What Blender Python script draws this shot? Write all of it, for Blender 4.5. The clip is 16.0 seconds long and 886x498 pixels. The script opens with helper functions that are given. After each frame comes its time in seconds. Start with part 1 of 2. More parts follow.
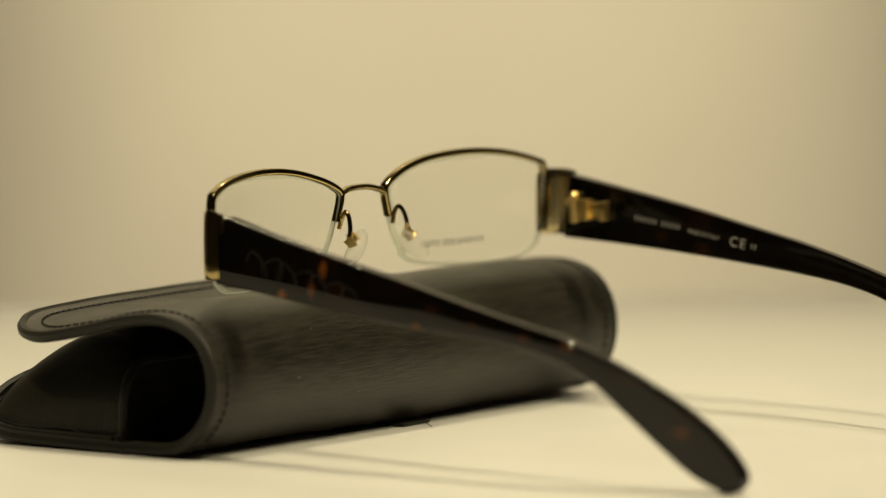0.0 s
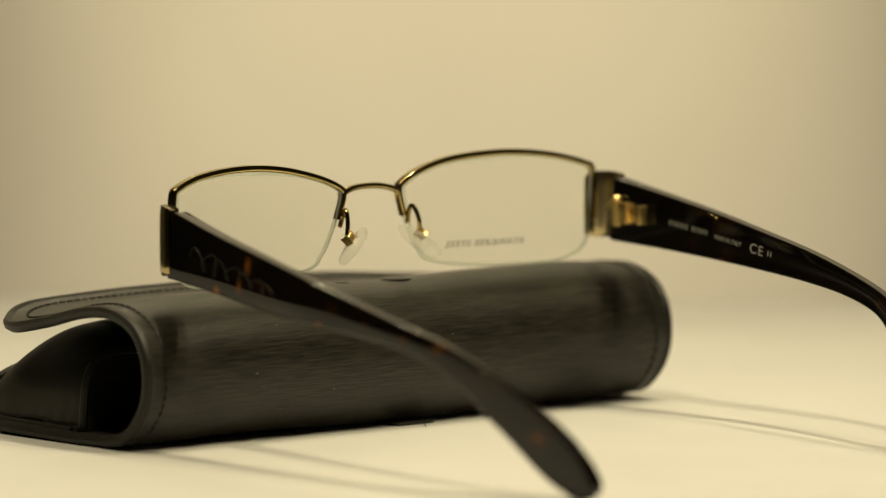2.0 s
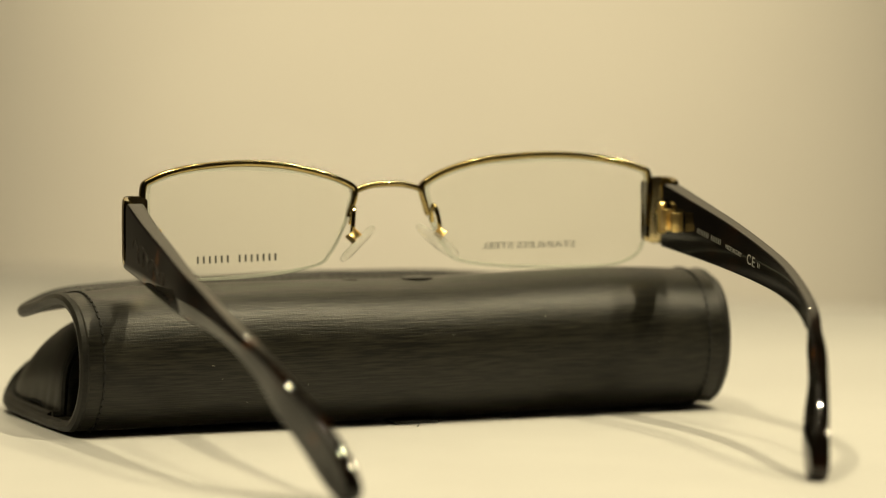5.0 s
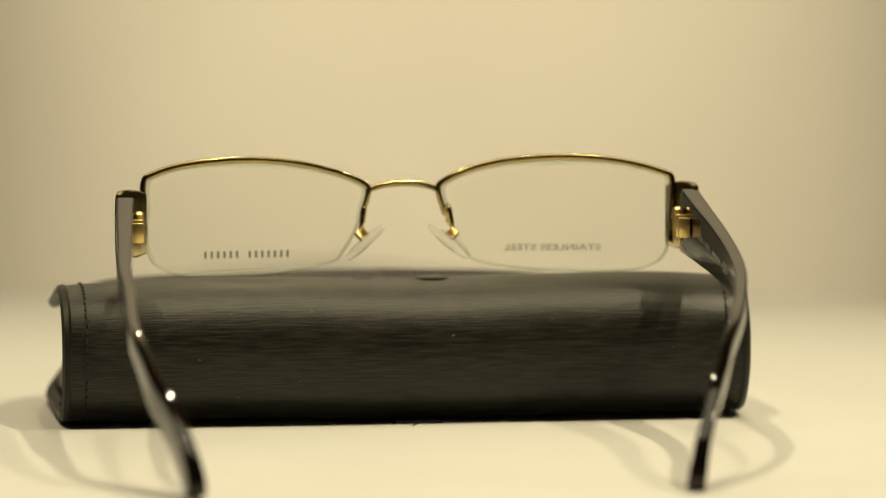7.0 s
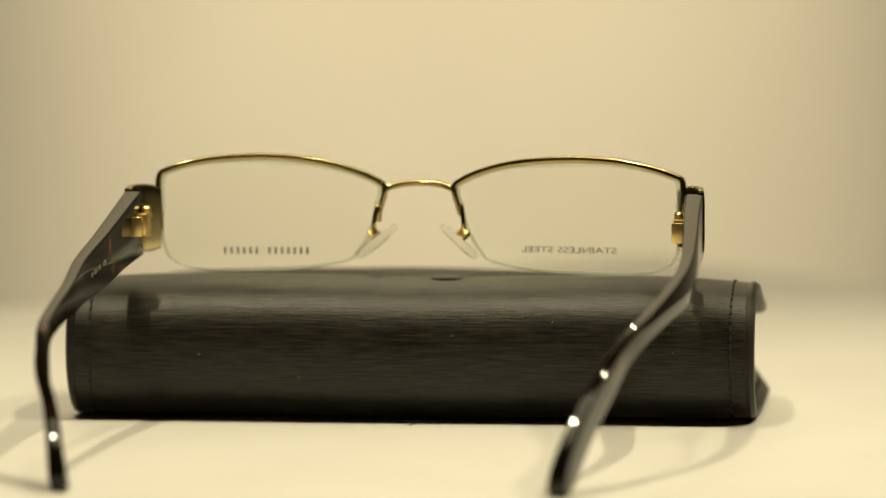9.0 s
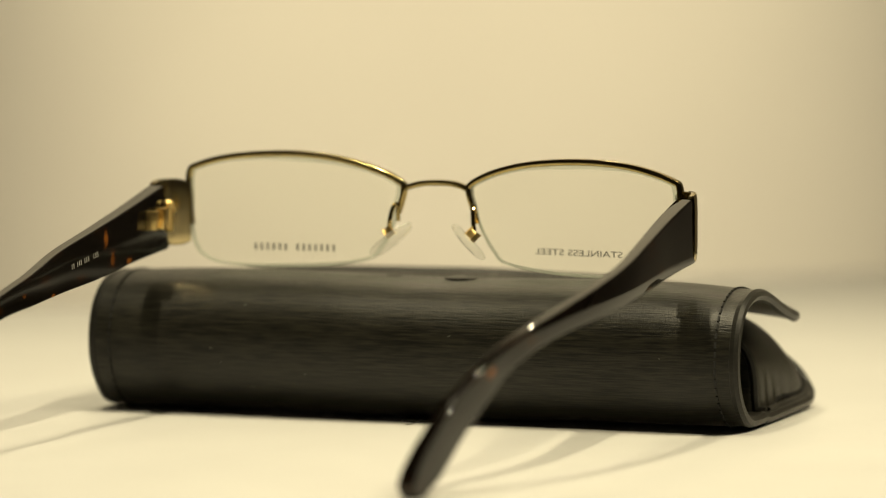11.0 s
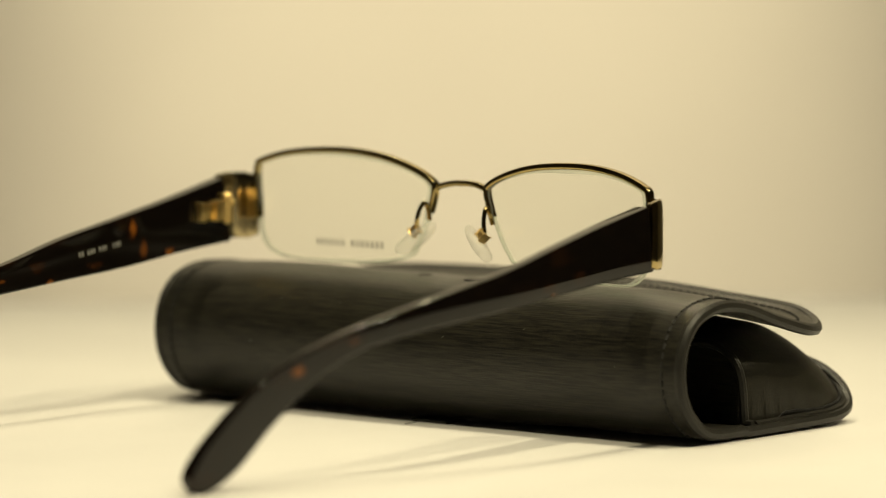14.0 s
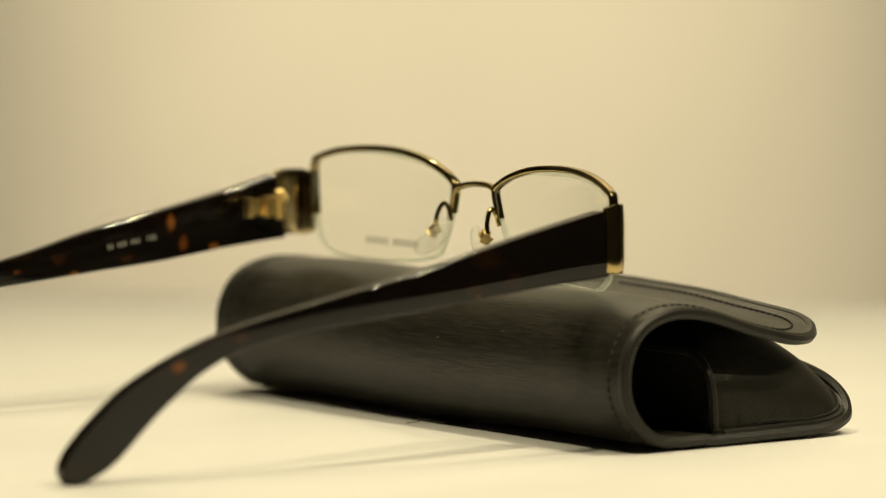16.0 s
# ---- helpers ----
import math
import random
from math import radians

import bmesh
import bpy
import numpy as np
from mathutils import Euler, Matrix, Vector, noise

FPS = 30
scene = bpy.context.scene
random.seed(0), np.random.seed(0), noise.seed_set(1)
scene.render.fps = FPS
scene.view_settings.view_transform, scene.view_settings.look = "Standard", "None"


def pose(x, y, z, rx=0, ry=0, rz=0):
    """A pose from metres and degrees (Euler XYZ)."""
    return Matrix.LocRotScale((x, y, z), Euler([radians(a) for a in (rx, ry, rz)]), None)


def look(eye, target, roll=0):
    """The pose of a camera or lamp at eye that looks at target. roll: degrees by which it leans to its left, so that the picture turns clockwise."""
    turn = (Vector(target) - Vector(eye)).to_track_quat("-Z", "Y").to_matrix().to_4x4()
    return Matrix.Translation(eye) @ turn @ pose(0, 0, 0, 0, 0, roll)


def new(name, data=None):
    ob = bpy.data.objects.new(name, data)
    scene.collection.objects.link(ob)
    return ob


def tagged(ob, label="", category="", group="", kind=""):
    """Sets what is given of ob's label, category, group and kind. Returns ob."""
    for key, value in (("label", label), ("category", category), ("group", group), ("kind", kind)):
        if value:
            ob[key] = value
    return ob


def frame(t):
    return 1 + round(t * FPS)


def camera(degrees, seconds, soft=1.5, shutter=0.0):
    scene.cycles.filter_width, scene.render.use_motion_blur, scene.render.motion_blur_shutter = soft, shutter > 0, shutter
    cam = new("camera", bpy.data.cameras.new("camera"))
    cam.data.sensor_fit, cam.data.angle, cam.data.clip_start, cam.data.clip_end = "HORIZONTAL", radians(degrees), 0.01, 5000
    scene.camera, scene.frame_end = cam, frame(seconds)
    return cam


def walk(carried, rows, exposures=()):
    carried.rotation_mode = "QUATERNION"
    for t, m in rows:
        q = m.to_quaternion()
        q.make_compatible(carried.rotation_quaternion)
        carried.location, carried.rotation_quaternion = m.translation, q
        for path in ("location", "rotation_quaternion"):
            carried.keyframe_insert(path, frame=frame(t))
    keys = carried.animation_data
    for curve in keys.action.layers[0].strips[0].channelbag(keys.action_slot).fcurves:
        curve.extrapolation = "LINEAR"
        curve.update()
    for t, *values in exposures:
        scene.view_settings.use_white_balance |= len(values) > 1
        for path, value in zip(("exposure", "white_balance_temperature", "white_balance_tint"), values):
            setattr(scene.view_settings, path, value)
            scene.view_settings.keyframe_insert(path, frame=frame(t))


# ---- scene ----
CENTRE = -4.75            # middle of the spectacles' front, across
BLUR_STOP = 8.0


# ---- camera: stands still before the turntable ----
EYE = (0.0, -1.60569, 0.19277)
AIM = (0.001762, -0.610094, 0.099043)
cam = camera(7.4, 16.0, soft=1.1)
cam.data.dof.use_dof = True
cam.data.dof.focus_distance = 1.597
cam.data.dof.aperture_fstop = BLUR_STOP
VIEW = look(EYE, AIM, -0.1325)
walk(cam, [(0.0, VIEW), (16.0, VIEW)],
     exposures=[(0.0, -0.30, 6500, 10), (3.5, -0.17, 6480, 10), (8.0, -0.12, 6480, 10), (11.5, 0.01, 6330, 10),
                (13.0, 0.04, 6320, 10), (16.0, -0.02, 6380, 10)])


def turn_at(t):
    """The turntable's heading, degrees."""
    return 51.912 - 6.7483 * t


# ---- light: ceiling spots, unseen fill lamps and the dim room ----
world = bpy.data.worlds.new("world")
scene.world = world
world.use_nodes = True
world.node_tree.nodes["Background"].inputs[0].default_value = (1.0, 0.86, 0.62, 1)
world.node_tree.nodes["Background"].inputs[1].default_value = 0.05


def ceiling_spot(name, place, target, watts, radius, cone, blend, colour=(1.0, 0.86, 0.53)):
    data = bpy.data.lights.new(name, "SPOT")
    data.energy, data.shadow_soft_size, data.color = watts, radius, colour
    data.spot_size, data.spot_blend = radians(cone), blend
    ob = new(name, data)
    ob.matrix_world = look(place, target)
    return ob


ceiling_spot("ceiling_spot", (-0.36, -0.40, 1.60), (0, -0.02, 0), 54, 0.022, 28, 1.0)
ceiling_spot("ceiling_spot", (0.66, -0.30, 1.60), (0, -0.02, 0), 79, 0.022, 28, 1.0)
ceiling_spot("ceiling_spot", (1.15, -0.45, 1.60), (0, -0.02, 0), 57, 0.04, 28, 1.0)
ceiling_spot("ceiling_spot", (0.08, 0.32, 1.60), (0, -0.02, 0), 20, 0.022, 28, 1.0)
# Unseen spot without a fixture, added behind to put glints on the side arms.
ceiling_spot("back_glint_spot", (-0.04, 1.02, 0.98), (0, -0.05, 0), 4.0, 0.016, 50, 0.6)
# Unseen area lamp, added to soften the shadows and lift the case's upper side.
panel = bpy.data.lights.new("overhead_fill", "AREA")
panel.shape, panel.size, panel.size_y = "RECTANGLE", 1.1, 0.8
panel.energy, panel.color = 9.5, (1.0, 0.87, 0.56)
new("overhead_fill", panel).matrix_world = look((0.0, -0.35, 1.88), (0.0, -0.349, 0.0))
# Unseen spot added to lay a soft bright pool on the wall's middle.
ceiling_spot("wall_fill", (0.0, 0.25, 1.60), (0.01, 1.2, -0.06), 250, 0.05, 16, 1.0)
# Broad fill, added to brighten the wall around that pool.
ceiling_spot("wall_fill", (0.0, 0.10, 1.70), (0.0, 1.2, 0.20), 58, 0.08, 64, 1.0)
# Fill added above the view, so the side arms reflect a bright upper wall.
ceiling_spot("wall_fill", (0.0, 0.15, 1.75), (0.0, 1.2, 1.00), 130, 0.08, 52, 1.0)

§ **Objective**
Copy out the data above exactly, except the pictures.

§ **Correct answer**
What Blender Python script draws this shot? Write all of it, for Blender 4.5. The clip is 16.0 seconds long and 886x498 pixels. The script opens with helper functions that are given. After each frame comes its time in seconds. Start with part 1 of 2. More parts follow.
0.0 s
2.0 s
5.0 s
7.0 s
9.0 s
11.0 s
14.0 s
16.0 s
# ---- helpers ----
import math
import random
from math import radians

import bmesh
import bpy
import numpy as np
from mathutils import Euler, Matrix, Vector, noise

FPS = 30
scene = bpy.context.scene
random.seed(0), np.random.seed(0), noise.seed_set(1)
scene.render.fps = FPS
scene.view_settings.view_transform, scene.view_settings.look = "Standard", "None"


def pose(x, y, z, rx=0, ry=0, rz=0):
    """A pose from metres and degrees (Euler XYZ)."""
    return Matrix.LocRotScale((x, y, z), Euler([radians(a) for a in (rx, ry, rz)]), None)


def look(eye, target, roll=0):
    """The pose of a camera or lamp at eye that looks at target. roll: degrees by which it leans to its left, so that the picture turns clockwise."""
    turn = (Vector(target) - Vector(eye)).to_track_quat("-Z", "Y").to_matrix().to_4x4()
    return Matrix.Translation(eye) @ turn @ pose(0, 0, 0, 0, 0, roll)


def new(name, data=None):
    ob = bpy.data.objects.new(name, data)
    scene.collection.objects.link(ob)
    return ob


def tagged(ob, label="", category="", group="", kind=""):
    """Sets what is given of ob's label, category, group and kind. Returns ob."""
    for key, value in (("label", label), ("category", category), ("group", group), ("kind", kind)):
        if value:
            ob[key] = value
    return ob


def frame(t):
    return 1 + round(t * FPS)


def camera(degrees, seconds, soft=1.5, shutter=0.0):
    scene.cycles.filter_width, scene.render.use_motion_blur, scene.render.motion_blur_shutter = soft, shutter > 0, shutter
    cam = new("camera", bpy.data.cameras.new("camera"))
    cam.data.sensor_fit, cam.data.angle, cam.data.clip_start, cam.data.clip_end = "HORIZONTAL", radians(degrees), 0.01, 5000
    scene.camera, scene.frame_end = cam, frame(seconds)
    return cam


def walk(carried, rows, exposures=()):
    carried.rotation_mode = "QUATERNION"
    for t, m in rows:
        q = m.to_quaternion()
        q.make_compatible(carried.rotation_quaternion)
        carried.location, carried.rotation_quaternion = m.translation, q
        for path in ("location", "rotation_quaternion"):
            carried.keyframe_insert(path, frame=frame(t))
    keys = carried.animation_data
    for curve in keys.action.layers[0].strips[0].channelbag(keys.action_slot).fcurves:
        curve.extrapolation = "LINEAR"
        curve.update()
    for t, *values in exposures:
        scene.view_settings.use_white_balance |= len(values) > 1
        for path, value in zip(("exposure", "white_balance_temperature", "white_balance_tint"), values):
            setattr(scene.view_settings, path, value)
            scene.view_settings.keyframe_insert(path, frame=frame(t))


# ---- scene ----
CENTRE = -4.75            # middle of the spectacles' front, across
BLUR_STOP = 8.0


# ---- camera: stands still before the turntable ----
EYE = (0.0, -1.60569, 0.19277)
AIM = (0.001762, -0.610094, 0.099043)
cam = camera(7.4, 16.0, soft=1.1)
cam.data.dof.use_dof = True
cam.data.dof.focus_distance = 1.597
cam.data.dof.aperture_fstop = BLUR_STOP
VIEW = look(EYE, AIM, -0.1325)
walk(cam, [(0.0, VIEW), (16.0, VIEW)],
     exposures=[(0.0, -0.30, 6500, 10), (3.5, -0.17, 6480, 10), (8.0, -0.12, 6480, 10), (11.5, 0.01, 6330, 10),
                (13.0, 0.04, 6320, 10), (16.0, -0.02, 6380, 10)])


def turn_at(t):
    """The turntable's heading, degrees."""
    return 51.912 - 6.7483 * t


# ---- light: ceiling spots, unseen fill lamps and the dim room ----
world = bpy.data.worlds.new("world")
scene.world = world
world.use_nodes = True
world.node_tree.nodes["Background"].inputs[0].default_value = (1.0, 0.86, 0.62, 1)
world.node_tree.nodes["Background"].inputs[1].default_value = 0.05


def ceiling_spot(name, place, target, watts, radius, cone, blend, colour=(1.0, 0.86, 0.53)):
    data = bpy.data.lights.new(name, "SPOT")
    data.energy, data.shadow_soft_size, data.color = watts, radius, colour
    data.spot_size, data.spot_blend = radians(cone), blend
    ob = new(name, data)
    ob.matrix_world = look(place, target)
    return ob


ceiling_spot("ceiling_spot", (-0.36, -0.40, 1.60), (0, -0.02, 0), 54, 0.022, 28, 1.0)
ceiling_spot("ceiling_spot", (0.66, -0.30, 1.60), (0, -0.02, 0), 79, 0.022, 28, 1.0)
ceiling_spot("ceiling_spot", (1.15, -0.45, 1.60), (0, -0.02, 0), 57, 0.04, 28, 1.0)
ceiling_spot("ceiling_spot", (0.08, 0.32, 1.60), (0, -0.02, 0), 20, 0.022, 28, 1.0)
# Unseen spot without a fixture, added behind to put glints on the side arms.
ceiling_spot("back_glint_spot", (-0.04, 1.02, 0.98), (0, -0.05, 0), 4.0, 0.016, 50, 0.6)
# Unseen area lamp, added to soften the shadows and lift the case's upper side.
panel = bpy.data.lights.new("overhead_fill", "AREA")
panel.shape, panel.size, panel.size_y = "RECTANGLE", 1.1, 0.8
panel.energy, panel.color = 9.5, (1.0, 0.87, 0.56)
new("overhead_fill", panel).matrix_world = look((0.0, -0.35, 1.88), (0.0, -0.349, 0.0))
# Unseen spot added to lay a soft bright pool on the wall's middle.
ceiling_spot("wall_fill", (0.0, 0.25, 1.60), (0.01, 1.2, -0.06), 250, 0.05, 16, 1.0)
# Broad fill, added to brighten the wall around that pool.
ceiling_spot("wall_fill", (0.0, 0.10, 1.70), (0.0, 1.2, 0.20), 58, 0.08, 64, 1.0)
# Fill added above the view, so the side arms reflect a bright upper wall.
ceiling_spot("wall_fill", (0.0, 0.15, 1.75), (0.0, 1.2, 1.00), 130, 0.08, 52, 1.0)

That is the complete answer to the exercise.